**RECORDS TO PROCESS**
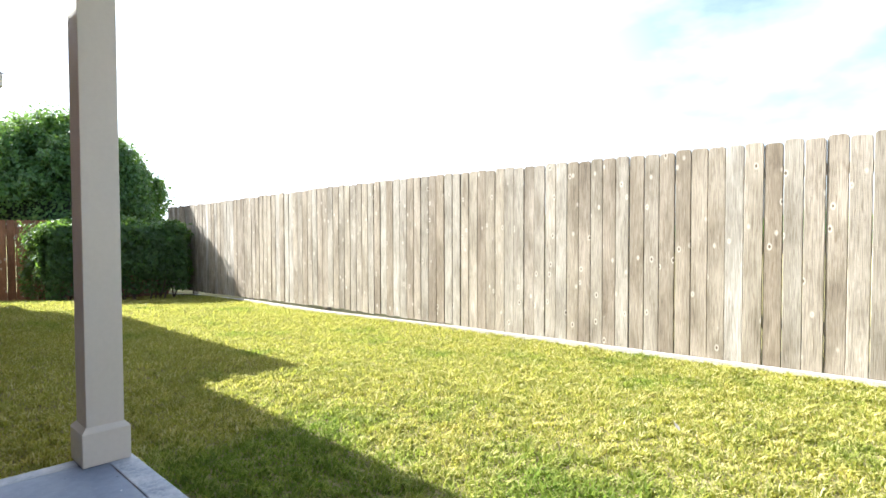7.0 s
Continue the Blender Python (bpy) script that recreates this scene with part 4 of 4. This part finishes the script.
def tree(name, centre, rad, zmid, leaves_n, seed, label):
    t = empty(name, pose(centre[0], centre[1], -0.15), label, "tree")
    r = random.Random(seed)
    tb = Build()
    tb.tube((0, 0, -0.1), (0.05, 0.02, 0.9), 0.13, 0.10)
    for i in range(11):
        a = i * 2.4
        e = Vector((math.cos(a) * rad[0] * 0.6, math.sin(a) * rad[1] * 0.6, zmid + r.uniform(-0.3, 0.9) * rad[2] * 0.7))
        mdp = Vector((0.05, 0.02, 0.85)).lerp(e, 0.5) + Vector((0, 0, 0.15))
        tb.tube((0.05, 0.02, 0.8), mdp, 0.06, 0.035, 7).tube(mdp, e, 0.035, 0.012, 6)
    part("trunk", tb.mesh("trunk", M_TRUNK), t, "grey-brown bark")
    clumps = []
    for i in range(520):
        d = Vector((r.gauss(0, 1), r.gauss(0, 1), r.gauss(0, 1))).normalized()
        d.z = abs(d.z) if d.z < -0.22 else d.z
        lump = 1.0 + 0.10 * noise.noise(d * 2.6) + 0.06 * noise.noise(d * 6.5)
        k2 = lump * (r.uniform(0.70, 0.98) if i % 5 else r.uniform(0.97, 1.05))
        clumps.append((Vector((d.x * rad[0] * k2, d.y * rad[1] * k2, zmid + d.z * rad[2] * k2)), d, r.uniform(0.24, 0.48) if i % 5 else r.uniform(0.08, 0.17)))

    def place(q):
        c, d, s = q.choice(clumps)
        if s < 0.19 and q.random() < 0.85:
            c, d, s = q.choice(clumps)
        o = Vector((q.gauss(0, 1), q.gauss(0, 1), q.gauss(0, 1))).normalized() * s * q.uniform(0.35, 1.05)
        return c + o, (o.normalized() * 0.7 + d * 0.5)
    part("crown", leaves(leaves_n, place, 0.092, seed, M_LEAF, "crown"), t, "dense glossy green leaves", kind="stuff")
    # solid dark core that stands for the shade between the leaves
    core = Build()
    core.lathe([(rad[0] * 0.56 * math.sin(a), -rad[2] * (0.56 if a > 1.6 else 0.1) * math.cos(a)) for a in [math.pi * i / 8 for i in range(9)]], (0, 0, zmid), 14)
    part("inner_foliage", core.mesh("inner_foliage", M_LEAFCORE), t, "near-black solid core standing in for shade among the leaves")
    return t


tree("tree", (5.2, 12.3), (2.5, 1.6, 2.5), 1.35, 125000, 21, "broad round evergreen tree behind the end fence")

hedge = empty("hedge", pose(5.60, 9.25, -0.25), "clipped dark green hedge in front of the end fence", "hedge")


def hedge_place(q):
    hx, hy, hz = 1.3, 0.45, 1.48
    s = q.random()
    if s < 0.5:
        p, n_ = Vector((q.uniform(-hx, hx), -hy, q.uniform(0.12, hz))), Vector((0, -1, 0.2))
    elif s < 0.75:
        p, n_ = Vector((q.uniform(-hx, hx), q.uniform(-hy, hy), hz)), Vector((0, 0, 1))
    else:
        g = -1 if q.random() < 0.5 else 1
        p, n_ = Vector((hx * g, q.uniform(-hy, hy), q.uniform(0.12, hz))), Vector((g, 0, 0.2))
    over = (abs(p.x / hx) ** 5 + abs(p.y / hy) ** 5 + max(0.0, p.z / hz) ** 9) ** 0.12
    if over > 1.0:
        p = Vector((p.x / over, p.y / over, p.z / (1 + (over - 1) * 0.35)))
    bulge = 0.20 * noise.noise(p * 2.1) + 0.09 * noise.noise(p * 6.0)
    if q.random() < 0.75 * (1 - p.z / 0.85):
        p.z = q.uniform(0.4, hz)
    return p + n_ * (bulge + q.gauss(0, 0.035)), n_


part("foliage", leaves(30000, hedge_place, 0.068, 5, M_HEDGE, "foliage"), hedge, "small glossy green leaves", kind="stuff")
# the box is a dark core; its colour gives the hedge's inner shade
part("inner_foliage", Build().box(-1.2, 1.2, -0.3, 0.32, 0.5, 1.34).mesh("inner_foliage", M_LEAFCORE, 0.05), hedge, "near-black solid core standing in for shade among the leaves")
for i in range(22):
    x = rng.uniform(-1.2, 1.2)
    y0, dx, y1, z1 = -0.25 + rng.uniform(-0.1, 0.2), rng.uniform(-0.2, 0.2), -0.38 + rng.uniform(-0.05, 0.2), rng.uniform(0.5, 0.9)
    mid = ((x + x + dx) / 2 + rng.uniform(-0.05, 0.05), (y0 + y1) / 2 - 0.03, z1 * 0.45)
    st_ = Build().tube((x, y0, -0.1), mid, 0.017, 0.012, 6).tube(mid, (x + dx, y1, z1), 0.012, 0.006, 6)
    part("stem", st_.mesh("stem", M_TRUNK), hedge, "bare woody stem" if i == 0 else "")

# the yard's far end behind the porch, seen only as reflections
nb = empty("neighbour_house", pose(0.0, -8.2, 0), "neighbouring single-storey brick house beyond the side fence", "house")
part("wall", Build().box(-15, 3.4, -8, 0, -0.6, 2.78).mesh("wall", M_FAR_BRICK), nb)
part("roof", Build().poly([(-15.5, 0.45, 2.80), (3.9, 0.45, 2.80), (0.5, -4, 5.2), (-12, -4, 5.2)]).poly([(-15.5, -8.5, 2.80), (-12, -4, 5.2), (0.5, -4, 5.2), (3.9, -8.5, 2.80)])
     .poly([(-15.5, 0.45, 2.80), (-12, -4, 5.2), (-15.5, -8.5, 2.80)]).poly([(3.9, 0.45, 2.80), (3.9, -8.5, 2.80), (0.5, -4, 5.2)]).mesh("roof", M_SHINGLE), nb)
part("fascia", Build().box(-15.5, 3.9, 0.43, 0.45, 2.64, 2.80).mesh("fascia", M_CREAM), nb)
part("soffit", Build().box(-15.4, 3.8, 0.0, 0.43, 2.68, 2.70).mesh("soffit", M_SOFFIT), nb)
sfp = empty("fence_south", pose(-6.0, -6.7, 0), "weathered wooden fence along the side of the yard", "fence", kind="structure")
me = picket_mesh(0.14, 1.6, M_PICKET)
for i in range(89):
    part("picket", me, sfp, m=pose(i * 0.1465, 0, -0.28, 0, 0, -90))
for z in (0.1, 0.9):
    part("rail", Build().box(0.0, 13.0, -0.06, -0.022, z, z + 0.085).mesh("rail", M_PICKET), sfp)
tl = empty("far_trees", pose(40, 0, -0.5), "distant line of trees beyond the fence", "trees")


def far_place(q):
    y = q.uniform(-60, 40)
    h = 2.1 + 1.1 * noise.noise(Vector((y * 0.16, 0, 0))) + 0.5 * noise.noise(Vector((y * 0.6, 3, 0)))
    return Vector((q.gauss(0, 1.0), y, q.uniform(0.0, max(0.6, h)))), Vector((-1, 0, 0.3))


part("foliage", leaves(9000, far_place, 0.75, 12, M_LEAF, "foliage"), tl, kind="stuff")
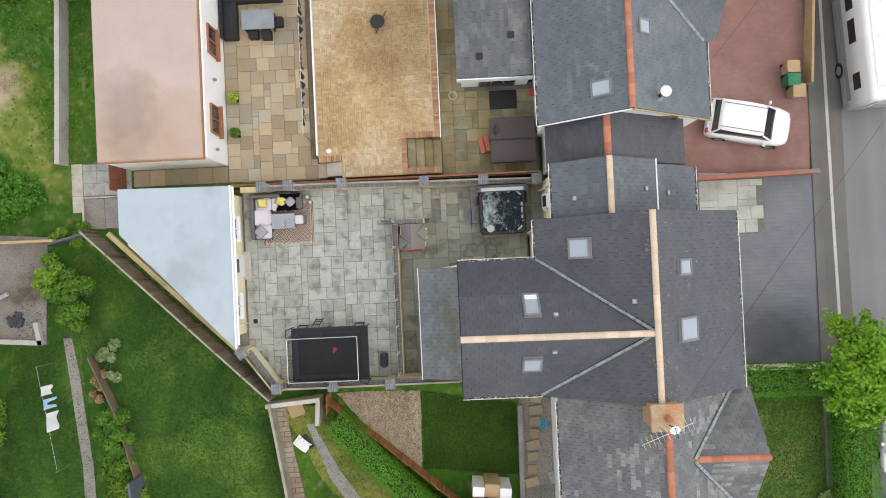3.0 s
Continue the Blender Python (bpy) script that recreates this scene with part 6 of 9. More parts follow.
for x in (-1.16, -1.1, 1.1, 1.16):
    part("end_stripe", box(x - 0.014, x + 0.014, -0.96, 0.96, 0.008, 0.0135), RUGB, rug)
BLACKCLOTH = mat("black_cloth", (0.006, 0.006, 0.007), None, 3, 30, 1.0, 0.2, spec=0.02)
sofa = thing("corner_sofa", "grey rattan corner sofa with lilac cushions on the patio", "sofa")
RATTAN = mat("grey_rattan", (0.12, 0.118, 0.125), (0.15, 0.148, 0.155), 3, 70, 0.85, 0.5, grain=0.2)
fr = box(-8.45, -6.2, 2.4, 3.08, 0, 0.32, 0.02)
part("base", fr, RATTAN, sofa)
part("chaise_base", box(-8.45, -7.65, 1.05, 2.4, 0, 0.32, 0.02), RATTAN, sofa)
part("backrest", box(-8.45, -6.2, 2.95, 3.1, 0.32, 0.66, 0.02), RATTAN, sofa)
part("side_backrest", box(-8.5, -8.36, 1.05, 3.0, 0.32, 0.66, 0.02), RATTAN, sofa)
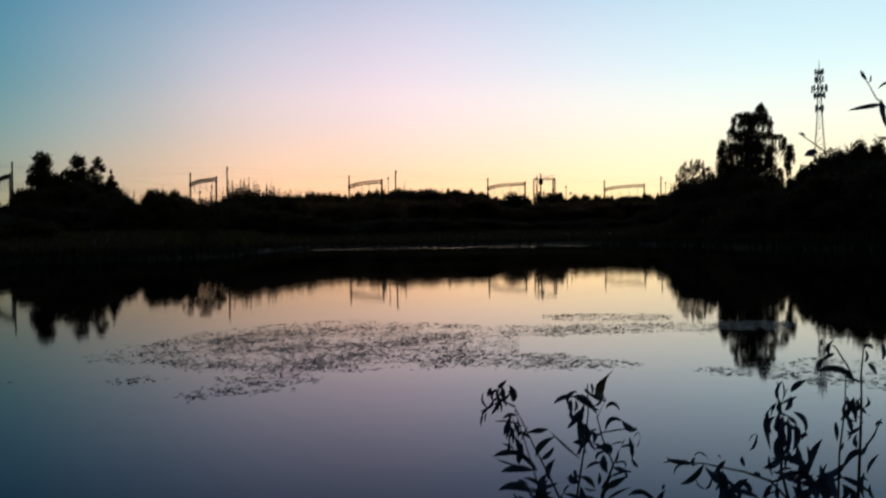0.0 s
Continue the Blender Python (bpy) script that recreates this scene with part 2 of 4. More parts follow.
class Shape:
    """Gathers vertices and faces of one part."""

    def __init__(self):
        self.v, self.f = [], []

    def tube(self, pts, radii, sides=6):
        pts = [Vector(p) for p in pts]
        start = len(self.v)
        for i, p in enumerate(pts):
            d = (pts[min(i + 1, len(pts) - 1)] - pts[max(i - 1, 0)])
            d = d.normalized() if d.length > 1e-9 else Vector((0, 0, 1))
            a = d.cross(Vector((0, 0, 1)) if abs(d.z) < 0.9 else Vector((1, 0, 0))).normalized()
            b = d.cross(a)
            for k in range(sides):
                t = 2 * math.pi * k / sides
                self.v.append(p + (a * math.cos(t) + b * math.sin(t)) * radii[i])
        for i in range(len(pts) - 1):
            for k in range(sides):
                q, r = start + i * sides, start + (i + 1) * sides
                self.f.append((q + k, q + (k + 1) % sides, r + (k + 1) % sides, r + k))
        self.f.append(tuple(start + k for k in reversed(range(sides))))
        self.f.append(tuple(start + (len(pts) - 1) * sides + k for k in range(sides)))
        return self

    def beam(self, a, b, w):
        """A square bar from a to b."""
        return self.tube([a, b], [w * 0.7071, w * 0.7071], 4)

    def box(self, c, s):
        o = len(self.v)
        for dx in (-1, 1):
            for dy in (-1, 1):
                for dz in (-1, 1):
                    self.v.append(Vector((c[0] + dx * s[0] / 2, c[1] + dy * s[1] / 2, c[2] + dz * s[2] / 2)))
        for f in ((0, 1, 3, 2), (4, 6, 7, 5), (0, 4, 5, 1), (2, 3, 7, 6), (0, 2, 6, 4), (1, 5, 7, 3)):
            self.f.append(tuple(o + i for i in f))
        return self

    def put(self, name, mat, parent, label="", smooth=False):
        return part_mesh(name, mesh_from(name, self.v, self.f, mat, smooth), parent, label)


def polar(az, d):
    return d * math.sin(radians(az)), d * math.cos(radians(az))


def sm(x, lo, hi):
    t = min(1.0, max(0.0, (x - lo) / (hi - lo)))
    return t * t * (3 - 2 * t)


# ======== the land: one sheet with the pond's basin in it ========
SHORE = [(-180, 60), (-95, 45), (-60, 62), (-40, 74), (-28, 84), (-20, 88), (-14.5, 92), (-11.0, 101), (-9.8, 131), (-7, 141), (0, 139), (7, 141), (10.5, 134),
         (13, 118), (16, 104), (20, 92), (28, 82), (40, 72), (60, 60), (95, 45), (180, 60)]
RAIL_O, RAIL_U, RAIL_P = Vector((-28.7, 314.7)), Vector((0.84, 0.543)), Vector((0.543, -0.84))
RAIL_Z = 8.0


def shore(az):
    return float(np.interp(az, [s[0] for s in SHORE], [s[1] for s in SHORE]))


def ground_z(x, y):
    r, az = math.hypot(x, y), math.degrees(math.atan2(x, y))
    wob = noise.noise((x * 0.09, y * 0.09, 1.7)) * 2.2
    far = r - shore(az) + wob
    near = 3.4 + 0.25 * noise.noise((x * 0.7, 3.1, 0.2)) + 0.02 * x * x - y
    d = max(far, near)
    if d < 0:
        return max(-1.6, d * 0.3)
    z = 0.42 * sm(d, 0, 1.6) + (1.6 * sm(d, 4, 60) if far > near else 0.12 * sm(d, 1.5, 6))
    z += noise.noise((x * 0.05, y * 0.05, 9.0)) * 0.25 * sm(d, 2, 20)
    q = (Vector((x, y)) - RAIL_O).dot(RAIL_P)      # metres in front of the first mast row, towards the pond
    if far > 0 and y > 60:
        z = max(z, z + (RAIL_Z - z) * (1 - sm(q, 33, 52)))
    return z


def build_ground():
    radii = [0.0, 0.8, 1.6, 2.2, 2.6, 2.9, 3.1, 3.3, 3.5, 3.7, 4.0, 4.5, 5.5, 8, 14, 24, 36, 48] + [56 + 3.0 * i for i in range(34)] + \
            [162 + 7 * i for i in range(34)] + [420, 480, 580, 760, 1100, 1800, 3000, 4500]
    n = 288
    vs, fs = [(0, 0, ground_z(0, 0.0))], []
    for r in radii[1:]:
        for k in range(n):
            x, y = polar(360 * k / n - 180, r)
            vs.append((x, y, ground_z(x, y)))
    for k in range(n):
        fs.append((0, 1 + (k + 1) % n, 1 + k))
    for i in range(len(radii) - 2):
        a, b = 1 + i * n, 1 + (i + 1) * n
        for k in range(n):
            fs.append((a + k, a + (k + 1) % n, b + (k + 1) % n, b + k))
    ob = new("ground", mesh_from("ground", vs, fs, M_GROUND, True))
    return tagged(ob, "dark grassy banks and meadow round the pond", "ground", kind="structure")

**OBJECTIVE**
Look back at the entries above and repeat, unchanged, every line from the line holding "4. More parts follow." through the line holding "self.v, self.f = [], []".

**COMPLETE OUTPUT**
Continue the Blender Python (bpy) script that recreates this scene with part 2 of 4. More parts follow.
class Shape:
    """Gathers vertices and faces of one part."""

    def __init__(self):
        self.v, self.f = [], []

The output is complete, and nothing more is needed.